Study: Nearly 1 in 5 Commercial E-Mails Blocked
New York e-mail deliverability firm Return Path reported that 18.7 percent of opt-in commercial e-mail sent to the top 18 ISPs was blocked in the second half of 2003, a 3.7 percentage-point increase from a year earlier and a 1.7 percentage-point rise over the monthly average of the six previous months.
Of the biggest ISPs, Yahoo and AOL were the most stringent, both blocking more than 20 percent of commercial e-mail. Yahoo's broadband service with SBC was even more challenging, blocking more than 26 percent. MSN blocked less than 15 percent of commercial e-mail, and EarthLink blocked just over 5 percent.
Return Path determines deliverability rates based on its tracking of 30,000 e-mail campaigns through its Mailbox Monitor system. It counts e-mail diverted to the bulk folder as undelivered.
Yahoo saw its deliverability rates falter due to its more aggressive use of the bulk e-mail folder. Compared with the latter half of 2002, Yahoo blocked 16 percent more e-mail and the SBC/Yahoo service blocked 14 percent more. About one-third of undelivered messages to Yahoo were diverted to the bulk mail folder.
George Bilbrey, general manager of delivery services at Return Path, said deliverability rates for clients ranged from 50 percent to 100 percent.
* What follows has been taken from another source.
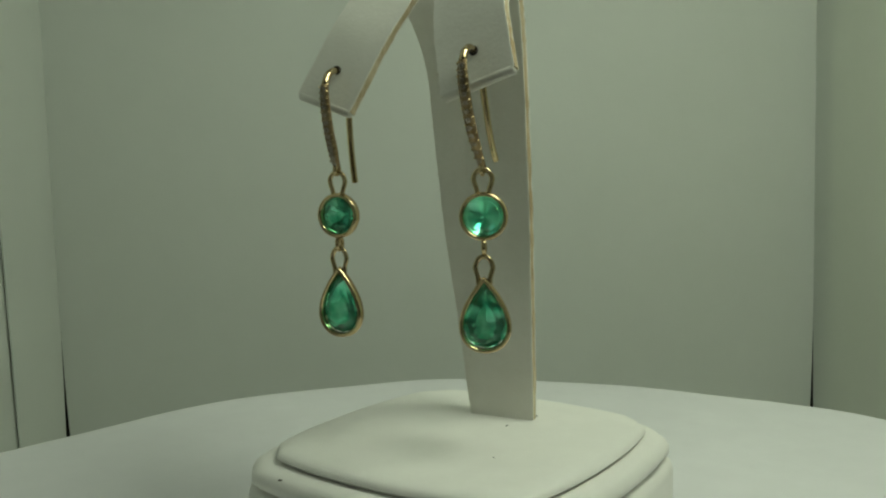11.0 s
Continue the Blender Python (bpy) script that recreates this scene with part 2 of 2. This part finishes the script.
def booth():
    fabric = "pale grey-green translucent fabric wall of a small photo booth"
    panel("wall_back", (LEFT, BACK, 0), (1, 0, 0), RIGHT - LEFT, LOW, HIGH, CLOTH, fabric, 0.05, bow=0.2, gap0=0.08, gap1=0.08, side=-1)
    panel("wall_right", (RIGHT, BACK + 0.02, 0), (0, -1, 0), BACK - NEAR, LOW, HIGH, CLOTH, fabric, 0.05, bow=-0.05, gap0=0.10, side=-1)
    panel("wall_left", (LEFT, BACK + 0.02, 0), (0, -1, 0), 3.8, LOW, HIGH, CLOTH, fabric, 0.05, gap0=0.09, lean=-0.9, side=1)
    panel("wall_left_front", (LEFT - 0.12, BACK - 3.6, 0), (0, -1, 0), BACK - NEAR - 3.6, LOW, HIGH, CLOTH, fabric, 0.05, lean=-0.9, lean_both=True, side=1)
    # added backing sheets: block outside light so gaps and seam stay dark
    slab("gap_backing_rear", LEFT - 2, RIGHT + 2, BACK + 1.2, BACK + 1.4, LOW, HIGH, DARK, "added dark backing that keeps the rear wall's gaps dark", "wall")
    slab("gap_backing_left", LEFT - 1.8, LEFT - 1.6, NEAR, BACK + 1.2, LOW, HIGH, DARK, "added dark backing that keeps the left wall's seam dark", "wall")
    slab("gap_backing_corner", RIGHT + 0.3, RIGHT + 0.5, BACK - 1.5, BACK + 1.2, LOW, HIGH, DARK, "added dark backing that keeps the right corner's gap dark", "wall")
    slab("ground", LEFT - 40, RIGHT + 40, -70, BACK + 30, LOW - 0.9, LOW - 0.31, TABLETOP, "dark worktop on which the photo booth stands", "worktop")
    # unseen wall, added behind the camera for reflections and bounced light
    slab("wall_unseen", LEFT - 40, RIGHT + 40, -71, -70, LOW - 0.9, 60, CLOTH, "unseen plain pale wall added behind the camera for reflections", "wall")
    slab("floor", LEFT - 2, RIGHT + 2, NEAR, BACK + 1.4, LOW - 0.3, LOW, CLOTH, "pale fabric floor of the photo booth", "floor")
    slab("ceiling", LEFT - 2, RIGHT + 2, NEAR, BACK + 1.4, HIGH, HIGH + 0.3, CLOTH, "pale fabric ceiling of the photo booth", "ceiling")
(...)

He said e-mailers' rates are affected most by the complaint levels they generated and the quality of their lists.
"Anything the marketer can do to decrease those two problems can help them get their mail delivered," he said.
By industry segment, marketers had the toughest time with ISPs, seeing just 50 percent delivery. Retailers, by contrast, had just over 5 percent of their e-mails blocked.
Bilbrey said deliverability problems showed no signs of abating for at least another year, after which the fledgling efforts by ISPs at developing sender-identification programs might begin to pay off.
"I don't believe the tools that are available to the ISPs are going to change dramatically over the next year," he said.